**GIVEN PROBLEM:** Write out the material exactly, leaving every picture behind.

**MATERIAL PROVIDED:**
________________________

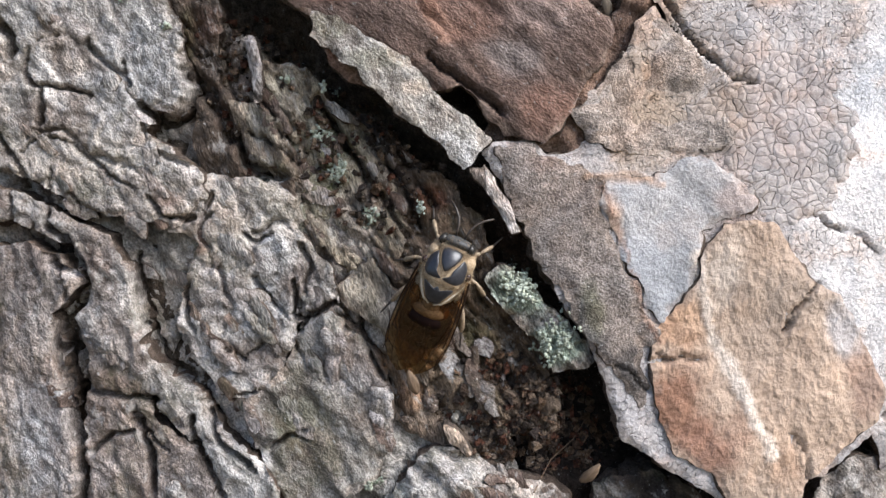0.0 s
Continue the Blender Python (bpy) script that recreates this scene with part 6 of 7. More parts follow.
plate("bark_plate", [(15.9, -64.4), (22.8, -61.1), (26.2, -63.5), (25.5, -73.7), (16.9, -73.6), (16.2, -68.1)],
      1.2, 4, SMOOTH, (0.2, 0.135, 0.12), trunk, relief=gentle(0.4, 4, 0.1), stains=[(16.7, -65.0, 2.0, 1.0, RUST, 0.6)], jag=0.4,
      label="purplish brown smooth bark plate below the ledge")
plate("bark_plate", [(19.5, -67.3), (23.4, -65.1), (25.7, -73.2), (20.1, -72.3), (18.8, -69.2)],
      0.1, 3, SMOOTH, (0.58, 0.5, 0.46), trunk, relief=gentle(0.3, 4, 0.06), jag=0.2, closed=True,
      label="pale pinkish bark scale below the ledge")
plate("bark_plate", [(1.1, -70.5), (4.0, -68.1), (9.2, -67.7), (14.5, -66.3), (15.8, -69.5), (16.0, -74.1), (0.1, -74.2)],
      1.3, 4, ROUGH, (0.33, 0.3, 0.27), trunk, relief=craggy(55, 0.6, 3, 2, 0.4),
      stains=[(6.8, -67.3, 1.2, 1.0, UMBER, 0.7), (13.2, -70.0, 1.5, 2.0, DARK, 0.5)], jag=0.5,
      label="grey weathered bark under the ledge")
plate("bark_flake", [(11.1, -69.4), (12.5, -67.9), (13.7, -68.9), (12.8, -70.1)],
      0.7, 1.5, SMOOTH, (0.55, 0.52, 0.5), trunk, relief=gentle(0.2, 2, 0.1), jag=0.15, closed=True,
      label="small white bark chip caught under the ledge")
plate("bark_plate", [(-26.6, -41.4), (-24.1, -38.0), (-19.3, -37.5), (-15.4, -33.2), (-14.9, -28.9), (-11.1, -28.9), (-12.5, -32.8), (-15.4, -40.5), (-18.8, -42.9), (-23.6, -42.6)],
      0.95, 4, CORK, (0.2, 0.13, 0.095), trunk, relief=gentle(0.5, 2.5, 0.25), stains=[(-24.5, -40.5, 1.5, 1.2, DARK, 0.7), (-16.9, -42.0, 1.0, 1.0, SAND, 0.5)], jag=0.5,
      label="crumbly brown bark in the gap between two plates")

plate("bark_plate", [(-22.7, -20.1), (-20.1, -20.2), (-17.6, -20.8), (-14.1, -25.0), (-12.2, -29.7), (-14.1, -33.4), (-16.4, -33.3), (-20.4, -29.0)],
      2.6, 4, CORK, (0.07, 0.045, 0.033), trunk, relief=craggy(-40, 0.8, 2.0, 2, 0.6), jag=0.4, cell=0.25,
      label="crumbled dark brown bark at the bottom of the crack")

plate("bark_plate", [(-36.2, -45.3), (-31.0, -43.8), (-26.4, -48.9), (-24.4, -53.9), (-21.4, -58.9), (-19.4, -64.9), (-20.4, -67.8), (-25.5, -67.0), (-30.6, -65.1), (-32.6, -57.0), (-35.2, -49.9)],
      3.0, 4, FIBRE, (0.19, 0.145, 0.105), trunk, relief=craggy(-35, 1.3, 2.2, 2.5, 0.7),
      stains=[(-30.5, -46.8, 1.6, 1.2, (0.16, 0.06, 0.035), 0.7), (-32.6, -52.4, 1.4, 1.4, DARK, 0.8), (-26.5, -59.0, 1.8, 2.4, ALGAE, 0.5), (-31.1, -54.0, 1.2, 1.6, ASH, 0.5), (-24.4, -62.0, 1.6, 1.6, DARK, 0.8)], jag=0.6, cell=0.24,
      label="broken brown bark with rust-red pockets beside the pit")

# ---- loose and clinging small things ----
def crumbs():
    """Crumbs of cork and dust in the pit, the fissure and the cracks."""
    rng = np.random.default_rng(5)
    corner = np.array([(-1, -1, -1), (1, -1, -1), (1, 1, -1), (-1, 1, -1), (-1, -1, 1), (1, -1, 1), (1, 1, 1), (-1, 1, 1)], float)
    quad = np.array([(0, 3, 2, 1), (4, 5, 6, 7), (0, 1, 5, 4), (1, 2, 6, 5), (2, 3, 7, 6), (3, 0, 4, 7)])
    tones = np.array([(0.1, 0.065, 0.045), (0.06, 0.045, 0.035), (0.17, 0.11, 0.07), (0.2, 0.15, 0.11), (0.12, 0.05, 0.03), (0.05, 0.036, 0.03)])
    spots = [(-19.6, -66.6, 7.3, 4.4, 900), (-24.6, -64.8, 5.4, 4.9, 400), (-35.4, -42.3, 5.8, 8.3, 350), (-49.4, -32.7, 5.4, 3.9, 250), (-45.2, -39.3, 5.8, 7.8, 250), (-29.9, 14.0, 5.4, 9.7, 110), (-22.3, -4.3, 2.9, 12.2, 200), (-20.1, -22.0, 4.4, 2.4, 420), (-16.1, -29.0, 2.9, 3.9, 420), (-35.6, 9.8, 5.8, 7.8, 60), (-37.0, 47.2, 4.4, 13.6, 60), (-1.0, 48.0, 2.9, 4.9, 120), (11.5, 25.4, 2.9, 4.9, 120), (20.2, -0.8, 3.9, 5.8, 150), (-13.1, 33.9, 7.8, 2.9, 60), (11.2, -69.1, 5.8, 2.4, 200), (-20.3, -29.0, 4.4, 4.4, 120), (-18.2, -43.9, 2.9, 1.0, 60), (31.8, 56.4, 7.8, 14.6, 250)]
    verts, faces, paint = [], [], []
    n = 0
    for cx, cz, rx, rz, count in spots:
        for _ in range(count):
            a, r = rng.uniform(0, 2 * math.pi), math.sqrt(rng.uniform(0, 1))
            x, z = cx + rx * r * math.cos(a), cz + rz * r * math.sin(a)
            y = face_at(x, z)
            if y - float(base(x, z)) < 2.4:
                continue
            s = 0.1 * rng.uniform(0.5, 2.0) ** 1.7
            c = corner * s * rng.uniform(0.5, 1.3, 3) + rng.normal(0, 0.4 * s, (8, 3))
            turn = np.array(Euler(rng.uniform(0, 6.28, 3).tolist()).to_matrix())
            verts.append(c @ turn.T + (x, y - 0.3 * s, z))
            faces.append(quad + n)
            paint.append(np.tile(tones[rng.integers(0, len(tones))] * rng.uniform(0.6, 1.2), (8, 1)))
            n += 8
    ob = mesh_object("bark_crumbs", np.concatenate(verts) * MM, np.concatenate(faces), [DEEP], None, None, np.concatenate(paint), False)
    tagged(ob, "loose brown bark crumbs and dust caught in the furrows", "bark debris", kind="stuff")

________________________

**SOLUTION TO THIS PROBLEM:**
0.0 s
Continue the Blender Python (bpy) script that recreates this scene with part 6 of 7. More parts follow.
plate("bark_plate", [(15.9, -64.4), (22.8, -61.1), (26.2, -63.5), (25.5, -73.7), (16.9, -73.6), (16.2, -68.1)],
      1.2, 4, SMOOTH, (0.2, 0.135, 0.12), trunk, relief=gentle(0.4, 4, 0.1), stains=[(16.7, -65.0, 2.0, 1.0, RUST, 0.6)], jag=0.4,
      label="purplish brown smooth bark plate below the ledge")
plate("bark_plate", [(19.5, -67.3), (23.4, -65.1), (25.7, -73.2), (20.1, -72.3), (18.8, -69.2)],
      0.1, 3, SMOOTH, (0.58, 0.5, 0.46), trunk, relief=gentle(0.3, 4, 0.06), jag=0.2, closed=True,
      label="pale pinkish bark scale below the ledge")
plate("bark_plate", [(1.1, -70.5), (4.0, -68.1), (9.2, -67.7), (14.5, -66.3), (15.8, -69.5), (16.0, -74.1), (0.1, -74.2)],
      1.3, 4, ROUGH, (0.33, 0.3, 0.27), trunk, relief=craggy(55, 0.6, 3, 2, 0.4),
      stains=[(6.8, -67.3, 1.2, 1.0, UMBER, 0.7), (13.2, -70.0, 1.5, 2.0, DARK, 0.5)], jag=0.5,
      label="grey weathered bark under the ledge")
plate("bark_flake", [(11.1, -69.4), (12.5, -67.9), (13.7, -68.9), (12.8, -70.1)],
      0.7, 1.5, SMOOTH, (0.55, 0.52, 0.5), trunk, relief=gentle(0.2, 2, 0.1), jag=0.15, closed=True,
      label="small white bark chip caught under the ledge")
plate("bark_plate", [(-26.6, -41.4), (-24.1, -38.0), (-19.3, -37.5), (-15.4, -33.2), (-14.9, -28.9), (-11.1, -28.9), (-12.5, -32.8), (-15.4, -40.5), (-18.8, -42.9), (-23.6, -42.6)],
      0.95, 4, CORK, (0.2, 0.13, 0.095), trunk, relief=gentle(0.5, 2.5, 0.25), stains=[(-24.5, -40.5, 1.5, 1.2, DARK, 0.7), (-16.9, -42.0, 1.0, 1.0, SAND, 0.5)], jag=0.5,
      label="crumbly brown bark in the gap between two plates")

plate("bark_plate", [(-22.7, -20.1), (-20.1, -20.2), (-17.6, -20.8), (-14.1, -25.0), (-12.2, -29.7), (-14.1, -33.4), (-16.4, -33.3), (-20.4, -29.0)],
      2.6, 4, CORK, (0.07, 0.045, 0.033), trunk, relief=craggy(-40, 0.8, 2.0, 2, 0.6), jag=0.4, cell=0.25,
      label="crumbled dark brown bark at the bottom of the crack")

plate("bark_plate", [(-36.2, -45.3), (-31.0, -43.8), (-26.4, -48.9), (-24.4, -53.9), (-21.4, -58.9), (-19.4, -64.9), (-20.4, -67.8), (-25.5, -67.0), (-30.6, -65.1), (-32.6, -57.0), (-35.2, -49.9)],
      3.0, 4, FIBRE, (0.19, 0.145, 0.105), trunk, relief=craggy(-35, 1.3, 2.2, 2.5, 0.7),
      stains=[(-30.5, -46.8, 1.6, 1.2, (0.16, 0.06, 0.035), 0.7), (-32.6, -52.4, 1.4, 1.4, DARK, 0.8), (-26.5, -59.0, 1.8, 2.4, ALGAE, 0.5), (-31.1, -54.0, 1.2, 1.6, ASH, 0.5), (-24.4, -62.0, 1.6, 1.6, DARK, 0.8)], jag=0.6, cell=0.24,
      label="broken brown bark with rust-red pockets beside the pit")

# ---- loose and clinging small things ----
def crumbs():
    """Crumbs of cork and dust in the pit, the fissure and the cracks."""
    rng = np.random.default_rng(5)
    corner = np.array([(-1, -1, -1), (1, -1, -1), (1, 1, -1), (-1, 1, -1), (-1, -1, 1), (1, -1, 1), (1, 1, 1), (-1, 1, 1)], float)
    quad = np.array([(0, 3, 2, 1), (4, 5, 6, 7), (0, 1, 5, 4), (1, 2, 6, 5), (2, 3, 7, 6), (3, 0, 4, 7)])
    tones = np.array([(0.1, 0.065, 0.045), (0.06, 0.045, 0.035), (0.17, 0.11, 0.07), (0.2, 0.15, 0.11), (0.12, 0.05, 0.03), (0.05, 0.036, 0.03)])
    spots = [(-19.6, -66.6, 7.3, 4.4, 900), (-24.6, -64.8, 5.4, 4.9, 400), (-35.4, -42.3, 5.8, 8.3, 350), (-49.4, -32.7, 5.4, 3.9, 250), (-45.2, -39.3, 5.8, 7.8, 250), (-29.9, 14.0, 5.4, 9.7, 110), (-22.3, -4.3, 2.9, 12.2, 200), (-20.1, -22.0, 4.4, 2.4, 420), (-16.1, -29.0, 2.9, 3.9, 420), (-35.6, 9.8, 5.8, 7.8, 60), (-37.0, 47.2, 4.4, 13.6, 60), (-1.0, 48.0, 2.9, 4.9, 120), (11.5, 25.4, 2.9, 4.9, 120), (20.2, -0.8, 3.9, 5.8, 150), (-13.1, 33.9, 7.8, 2.9, 60), (11.2, -69.1, 5.8, 2.4, 200), (-20.3, -29.0, 4.4, 4.4, 120), (-18.2, -43.9, 2.9, 1.0, 60), (31.8, 56.4, 7.8, 14.6, 250)]
    verts, faces, paint = [], [], []
    n = 0
    for cx, cz, rx, rz, count in spots:
        for _ in range(count):
            a, r = rng.uniform(0, 2 * math.pi), math.sqrt(rng.uniform(0, 1))
            x, z = cx + rx * r * math.cos(a), cz + rz * r * math.sin(a)
            y = face_at(x, z)
            if y - float(base(x, z)) < 2.4:
                continue
            s = 0.1 * rng.uniform(0.5, 2.0) ** 1.7
            c = corner * s * rng.uniform(0.5, 1.3, 3) + rng.normal(0, 0.4 * s, (8, 3))
            turn = np.array(Euler(rng.uniform(0, 6.28, 3).tolist()).to_matrix())
            verts.append(c @ turn.T + (x, y - 0.3 * s, z))
            faces.append(quad + n)
            paint.append(np.tile(tones[rng.integers(0, len(tones))] * rng.uniform(0.6, 1.2), (8, 1)))
            n += 8
    ob = mesh_object("bark_crumbs", np.concatenate(verts) * MM, np.concatenate(faces), [DEEP], None, None, np.concatenate(paint), False)
    tagged(ob, "loose brown bark crumbs and dust caught in the furrows", "bark debris", kind="stuff")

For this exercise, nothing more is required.